The video features Jacob Dallinger from Noctua explaining the intricate balance in fan blade angle design, blade count, and heat sink fin density to optimize airflow, static pressure, and noise in computer cooling fans. He highlights the challenges and trade-offs in achieving peak fan performance, sharing insights from Noctua’s recent developments and emphasizing that future breakthroughs will require fundamentally new design innovations.
The video features an in-depth discussion with Jacob Dallinger from Noctua, a company renowned for its high-quality computer fans, focusing on the engineering nuances of fan blade angles and overall fan design. Jacob explains the distinction between blade angle (or stagger angle), which is the mechanical angle between the plane of rotation and the chord line of the blade, and angle of attack, which is the angle between the chord line and the relative airflow. He highlights how the blade angle typically varies along the blade length, being steeper near the hub and flatter towards the tip, to accommodate the differing blade velocities and maintain optimal airflow.
A key point in the discussion is the trade-off involved in selecting blade angles. Steeper blade angles drive more airflow per rotation but increase the risk of stall and flow separation, which causes turbulence, noise, and reduced fan efficiency. Conversely, flatter blade angles improve the fan’s ability to push air through resistance, such as densely packed heat sink fins, making them more suitable for high static pressure applications. Jacob notes that even a one-degree change in blade angle can significantly affect fan performance, emphasizing the precision required in initial fan design stages.
The number of blades also plays a critical role in fan performance and acoustics.
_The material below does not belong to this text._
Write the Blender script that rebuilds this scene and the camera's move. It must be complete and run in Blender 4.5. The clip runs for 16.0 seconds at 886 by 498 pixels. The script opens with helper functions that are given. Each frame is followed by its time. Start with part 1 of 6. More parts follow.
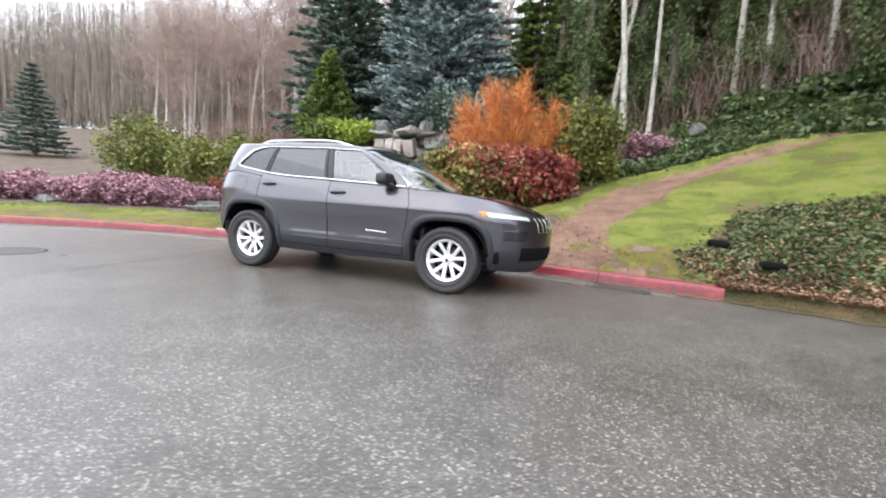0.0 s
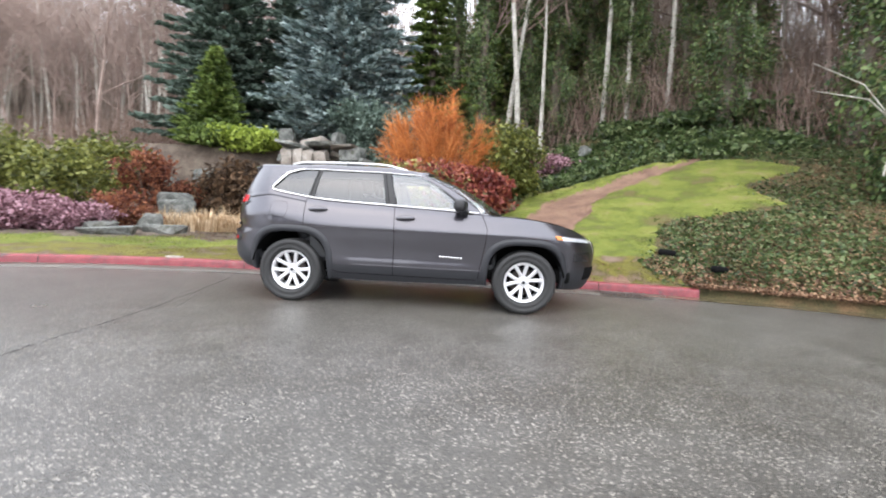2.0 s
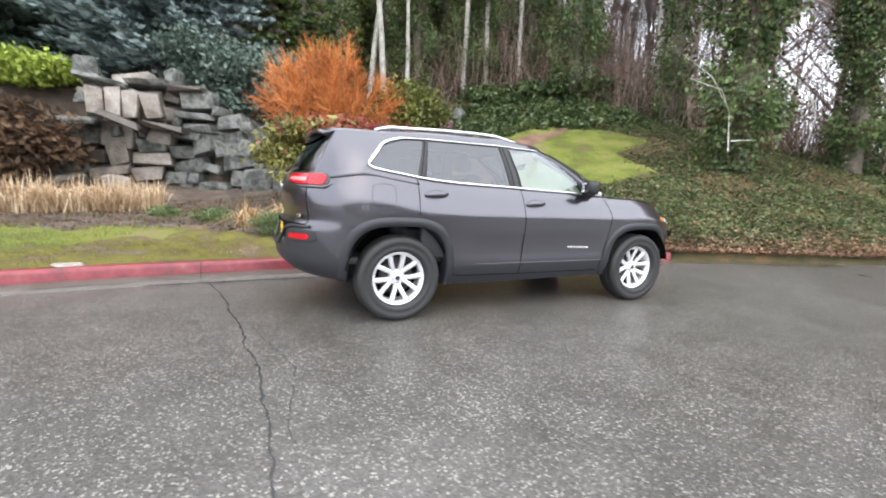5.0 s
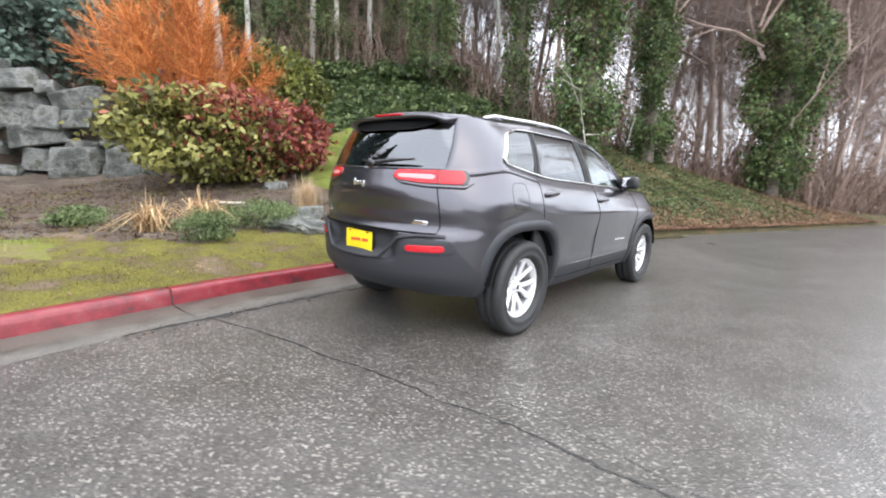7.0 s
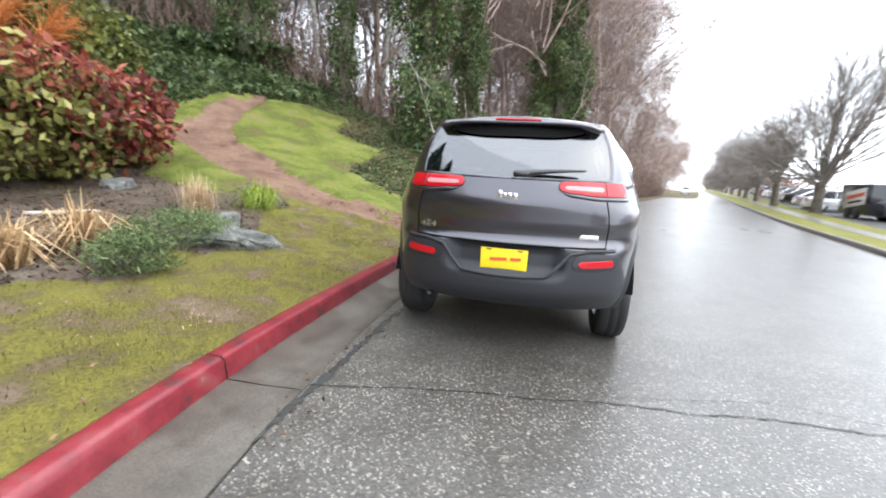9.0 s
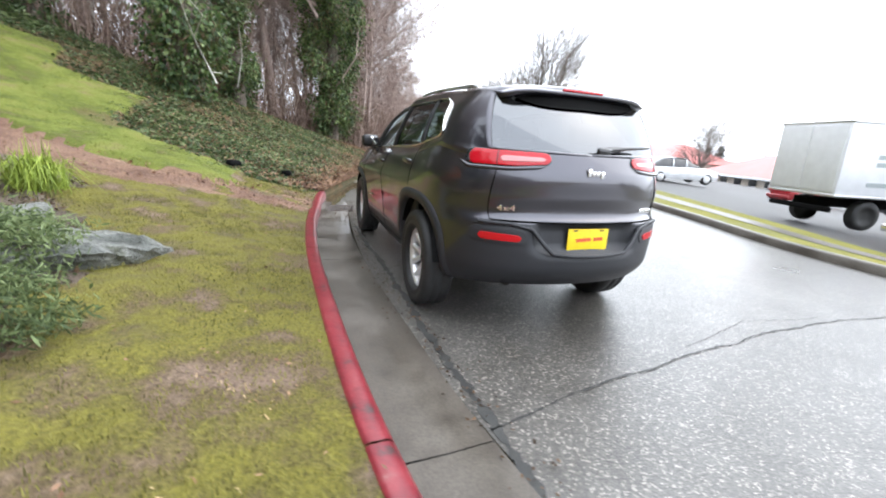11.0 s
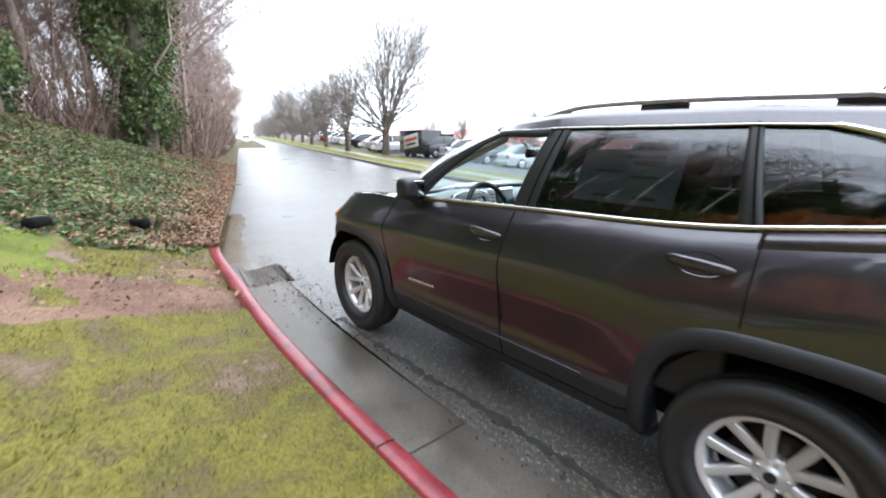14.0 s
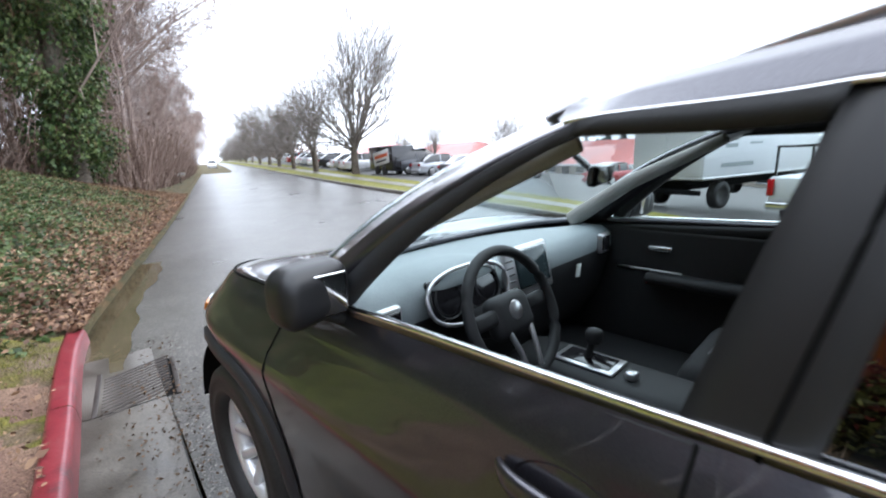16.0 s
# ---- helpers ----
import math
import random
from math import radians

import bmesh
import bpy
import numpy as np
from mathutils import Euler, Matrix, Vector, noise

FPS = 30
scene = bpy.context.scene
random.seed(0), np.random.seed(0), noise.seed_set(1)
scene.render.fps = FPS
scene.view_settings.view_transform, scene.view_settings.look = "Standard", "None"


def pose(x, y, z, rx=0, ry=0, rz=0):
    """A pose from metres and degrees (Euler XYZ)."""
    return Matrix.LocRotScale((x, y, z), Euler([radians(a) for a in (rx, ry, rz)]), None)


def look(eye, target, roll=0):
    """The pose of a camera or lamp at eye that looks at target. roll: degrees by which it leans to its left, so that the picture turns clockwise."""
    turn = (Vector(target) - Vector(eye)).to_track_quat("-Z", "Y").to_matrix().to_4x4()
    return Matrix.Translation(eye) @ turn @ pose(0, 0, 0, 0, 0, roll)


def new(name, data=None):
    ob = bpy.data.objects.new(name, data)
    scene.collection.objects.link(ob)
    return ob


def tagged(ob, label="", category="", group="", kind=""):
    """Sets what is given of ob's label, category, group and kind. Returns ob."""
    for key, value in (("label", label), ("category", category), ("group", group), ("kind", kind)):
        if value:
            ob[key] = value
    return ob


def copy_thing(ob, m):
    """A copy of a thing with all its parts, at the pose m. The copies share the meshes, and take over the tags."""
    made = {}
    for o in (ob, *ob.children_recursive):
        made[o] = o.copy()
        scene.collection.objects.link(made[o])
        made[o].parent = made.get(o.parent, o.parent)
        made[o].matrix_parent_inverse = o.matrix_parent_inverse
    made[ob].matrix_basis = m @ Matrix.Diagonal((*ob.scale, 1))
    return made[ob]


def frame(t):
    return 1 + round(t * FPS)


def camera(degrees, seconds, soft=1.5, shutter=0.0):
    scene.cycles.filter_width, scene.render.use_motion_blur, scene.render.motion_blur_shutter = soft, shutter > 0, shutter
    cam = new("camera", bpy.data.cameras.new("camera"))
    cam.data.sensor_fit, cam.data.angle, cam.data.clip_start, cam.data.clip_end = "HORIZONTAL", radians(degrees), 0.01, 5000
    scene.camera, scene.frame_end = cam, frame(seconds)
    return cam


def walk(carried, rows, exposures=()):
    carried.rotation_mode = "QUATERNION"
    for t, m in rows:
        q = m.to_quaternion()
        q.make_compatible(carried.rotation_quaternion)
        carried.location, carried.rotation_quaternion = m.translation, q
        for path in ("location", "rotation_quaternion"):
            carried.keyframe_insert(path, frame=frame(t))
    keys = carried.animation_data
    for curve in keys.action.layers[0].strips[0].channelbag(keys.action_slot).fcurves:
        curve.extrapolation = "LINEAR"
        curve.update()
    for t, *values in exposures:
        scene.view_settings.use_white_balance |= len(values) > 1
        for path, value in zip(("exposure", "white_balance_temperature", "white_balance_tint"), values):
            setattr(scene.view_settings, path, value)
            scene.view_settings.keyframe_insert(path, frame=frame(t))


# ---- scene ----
cam = camera(92.1, 16.0, soft=1.9, shutter=0.4)
PATH = [
    (0, (2.89, -5.143, 0.985), (2.203, -3.278, 0.767), 3.8),
    (0.5, (2.366, -5.458, 0.99), (1.854, -3.533, 0.818), 4.7),
    (1, (1.768, -5.641, 0.987), (1.383, -3.685, 0.833), 4.3),
    (1.5, (1.17, -5.744, 1.0), (0.942, -3.761, 0.883), 4.7),
    (2, (0.595, -5.722, 1.046), (0.519, -3.729, 0.904), 3.0),
    (2.5, (0.053, -5.631, 1.107), (0.243, -3.643, 1.007), 1.2),
    (3, (-0.509, -5.484, 1.142), (-0.157, -3.515, 1.133), 0.9),
    (3.5, (-1.026, -5.278, 1.142), (-0.703, -3.31, 0.993), 3.0),
    (4, (-1.539, -5.014, 1.17), (-0.999, -3.106, 0.91), -0.3),
    (4.2, (-1.724, -4.866, 1.15), (-1.141, -2.967, 0.917), -0.7),
    (6.3, (-3.549, -3.142, 1.196), (-2.297, -1.646, 0.754), 4.9),
    (6.5, (-3.713, -2.962, 1.154), (-2.398, -1.51, 0.749), 3.0),
    (7, (-4.114, -2.502, 1.179), (-2.643, -1.19, 0.839), 2.9),
    (7.5, (-4.46, -1.963, 1.18), (-2.879, -0.8, 0.796), 1.5),
    (8, (-4.698, -1.38, 1.186), (-3.003, -0.373, 0.849), 2.3),
    (8.5, (-4.847, -0.82, 1.213), (-3.003, -0.141, 0.842), 0.7),
    (9, (-4.948, -0.236, 1.194), (-3.029, 0.216, 0.858), 3.4),
    (9.5, (-4.962, 0.281, 1.156), (-2.999, 0.432, 0.801), 5.3),
    (10, (-4.862, 0.825, 1.145), (-2.913, 0.881, 0.7), 6.1),
    (10.2, (-4.801, 1.028, 1.145), (-2.852, 0.855, 0.729), 7.0),
    (12.3, (-3.327, 2.58, 1.413), (-1.641, 1.617, 0.934), 1.3),
    (12.5, (-3.122, 2.651, 1.407), (-1.489, 1.562, 1.023), 1.7),
    (13, (-2.603, 2.726, 1.437), (-1.055, 1.544, 0.98), 0.8),
    (13.5, (-2.03, 2.627, 1.46), (-0.436, 1.481, 1.077), 0.5),
    (14, (-1.525, 2.493, 1.492), (-0.072, 1.212, 0.994), 0.4),
    (14.5, (-1.137, 2.224, 1.507), (0.306, 0.889, 1.138), -3.2),
    (15, (-0.757, 1.93, 1.532), (0.573, 0.454, 1.301), -3.4),
    (15.5, (-0.49, 1.64, 1.536), (0.839, 0.172, 1.254), -2.5),
    (16, (-0.28, 1.324, 1.49), (1.116, -0.04, 1.052), -2.5),
]
walk(cam, [(t, look(eye, target, roll)) for t, eye, target, roll in PATH], [(0, 1.56, 6480, 10), (4, 1.58, 6480, 10), (6.5, 1.62, 6450, 10), (8, 1.75, 6400, 9), (9.5, 1.6, 6380, 8), (10.2, 1.6, 6360, 8), (12.5, 1.66, 6250, 8), (14.5, 1.75, 6150, 8), (15.4, 1.55, 6080, 8), (16, 1.4, 6050, 9)])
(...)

Noctua typically uses seven, nine, or eleven blades in their designs, with nine blades often being the sweet spot for balancing static pressure performance and noise. Increasing blade count can lead to mechanical constraints, higher blade passing frequency (which contributes to noise), and blade interaction issues. On the other hand, fewer blades require larger blade surface areas and flatter angles, which can limit performance. Jacob discusses how blade passing frequency directly impacts noise and how engineers strive to minimize it while maintaining performance.
The conversation also touches on heat sink design and its interaction with fans. While fans prefer fewer fins to reduce airflow resistance, heat sinks benefit from densely packed fins to maximize surface area and heat transfer. The challenge lies in balancing fin density and spacing to avoid excessive airflow resistance that could cause fan stall and noise. Jacob explains that turbulence generated by airflow around fins can negatively affect noise and performance, but some turbulence can be beneficial, such as in Noctua’s G2 fans where specific structures on the hub improve airflow attachment and efficiency.
Towards the end, Jacob shares insights from Noctua’s recent G2 fan development, highlighting that many experimental designs did not yield improvements but provided valuable lessons for future projects. He suggests that significant performance breakthroughs will likely require fundamentally new design approaches, possibly years away. The video concludes with an invitation to explore more technical discussions on cooling design, emphasizing the complexity and continuous innovation involved in creating the perfect computer cooling fan.